EGCG may act as a chemosensitizing agent in tamoxifen-resistant breast cancer cells. - GreenMedInfo Summary
(-)-Epigallocatechin-3-gallate downregulates Pg-P and BCRP in a tamoxifen resistant MCF-7 cell line.
Mutat Res. 2002 Jun 27;518(1):71-84. PMID: 20149610
Department of Experimental Pathology, Via San Giacomo, 14, University of Bologna, 40126 Bologna, Italy.

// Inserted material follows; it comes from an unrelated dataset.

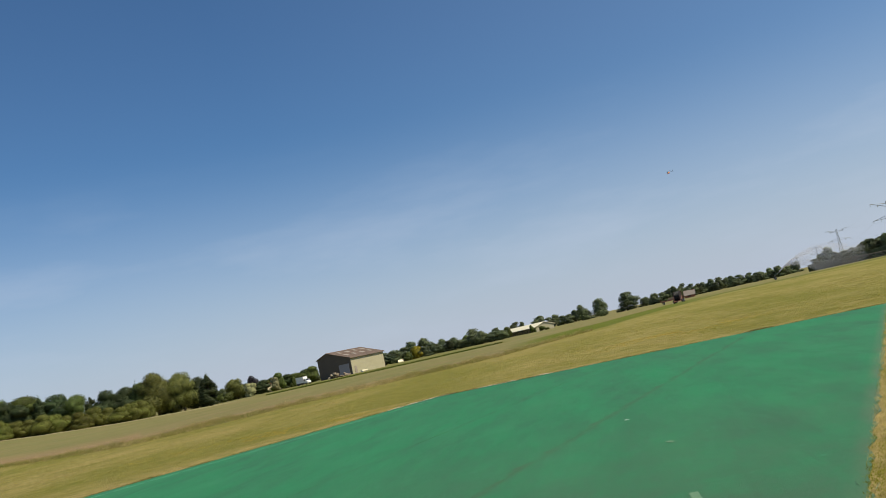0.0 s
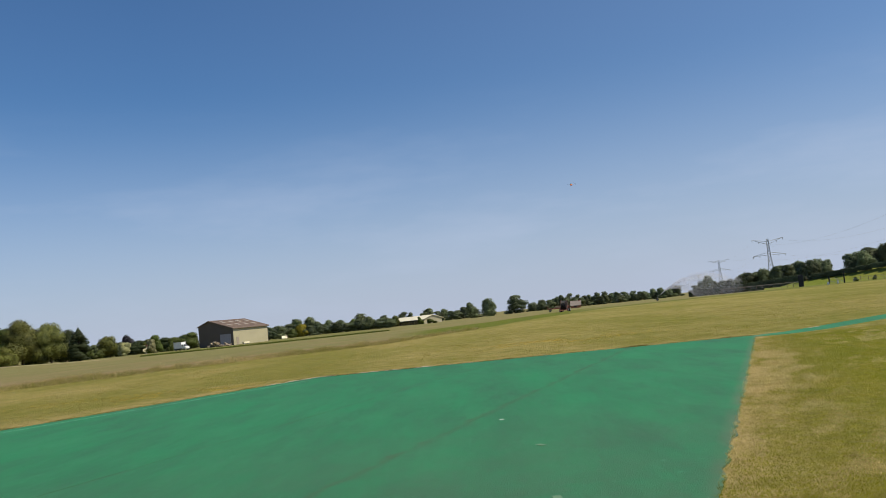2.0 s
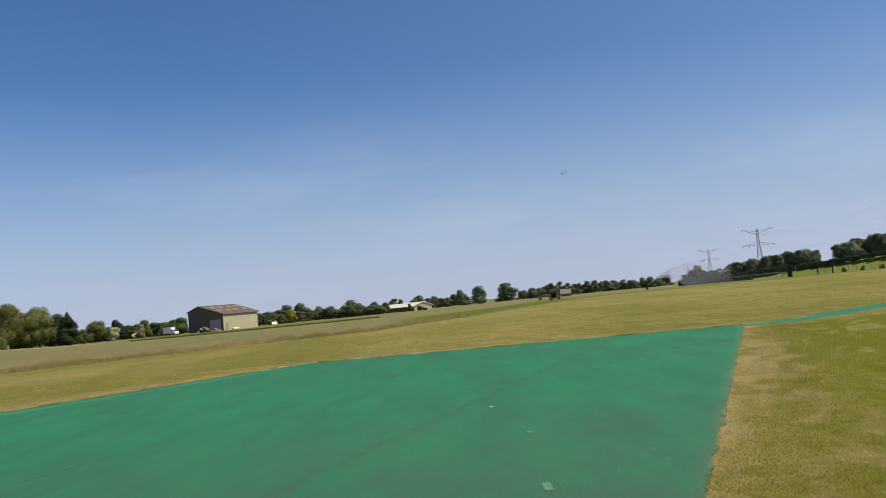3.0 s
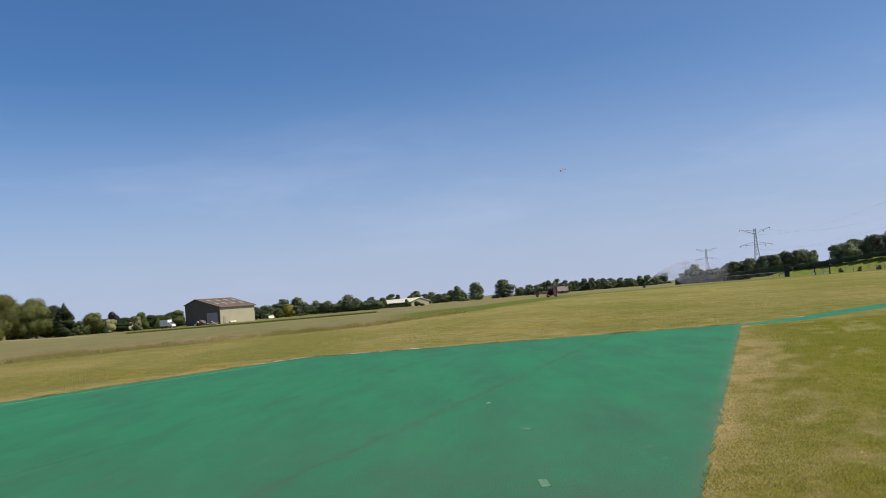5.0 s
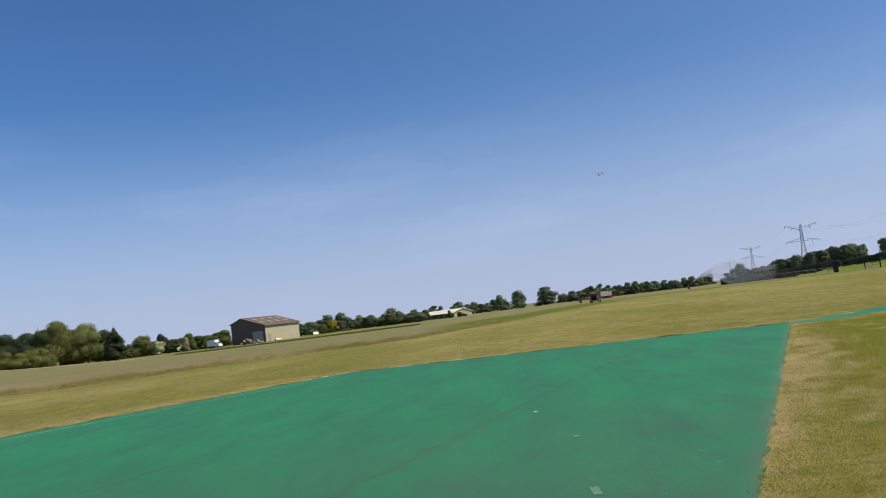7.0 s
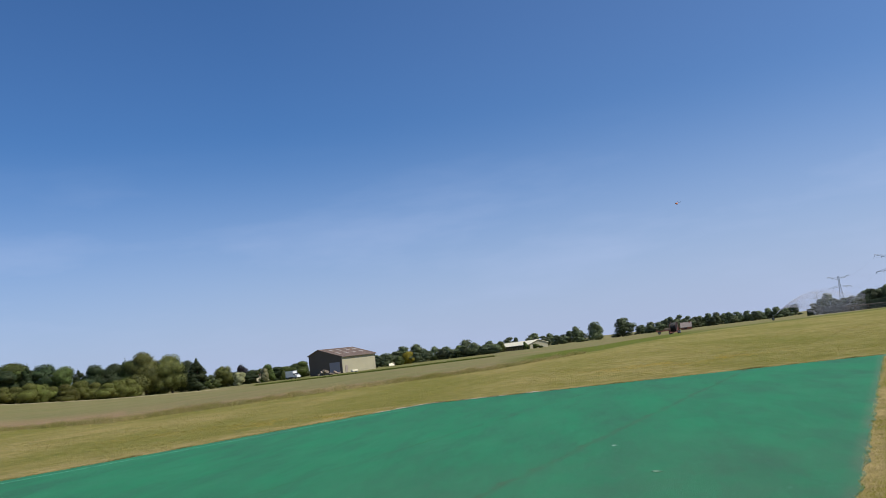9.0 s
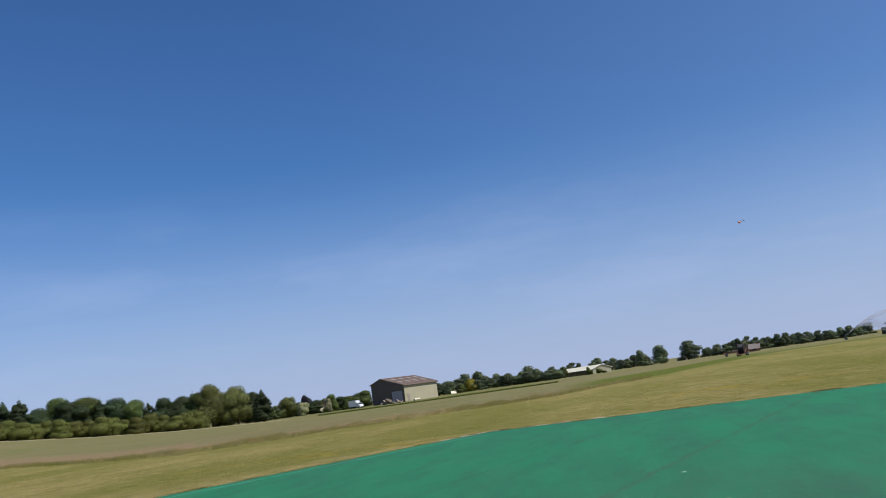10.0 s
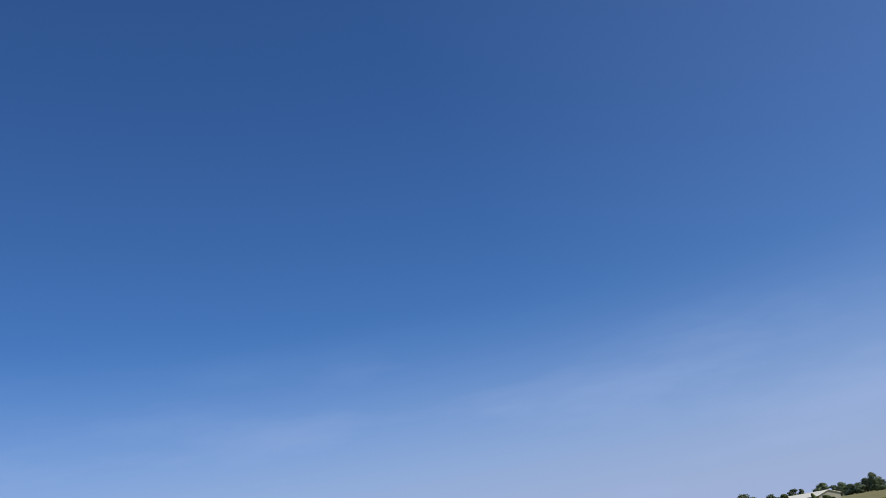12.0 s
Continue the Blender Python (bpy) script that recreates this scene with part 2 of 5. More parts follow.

We investigated the anticancer effect of EGCG treatment on a breast carcinoma cell line resistant to tamoxifen (MCF-7Tam cells). As there are no reports about the molecular mechanisms implicated in EGCG treatment of tamoxifen resistant breast carcinoma cells, we studied the effects of EGCG treatment on three plasma membrane proteins that are involved in the mechanism of drug-resistance: Multidrug Resistance Protein (MRP1), P-glycoprotein (P-gp) and Breast Cancer Resistance Protein (BCRP). EGCG treatment (10-100mug/ml for 24-72hours) caused cell growth inhibition and dose-dependent apoptosis: after 100mug/ml EGCG treatment for 24hours, Bax expression increased and Bcl2 expression decreased (p<0.05). Coherently, Annexin V-FITC apoptosis assay detected a significant increase in labelled cells (p<0.05). EGCG did not affect MRP1: in contrast, 100mug/ml EGCG administration caused P-gp decrease to 53% of control cells (p<0.001) and this effect was not due to downregulation of P-gp gene expression. EGCG induced P-gp decrease even when MG132, a strong proteasome inhibitor, was given together with EGCG to MCF-7Tam cells. EGCG treatment also inhibited BCRP activity: mRNA transcription and protein level did not change after treatment, but mitoxantrone test demonstrated a strong inhibition of BCRP activity (p<0.001). In conclusion, the present results showed that EGCG could down-regulate the activity of two molecules that play a key role in drug metabolism and transport and that are highly expressed in tamoxifen resistant breast carcinoma cells. The interaction of EGCG and drugs used in the therapy of estrogen sensitive breast carcinoma ought to be subject of studies and the potential use of EGCG in drug-resistant diseases ought to be better considered.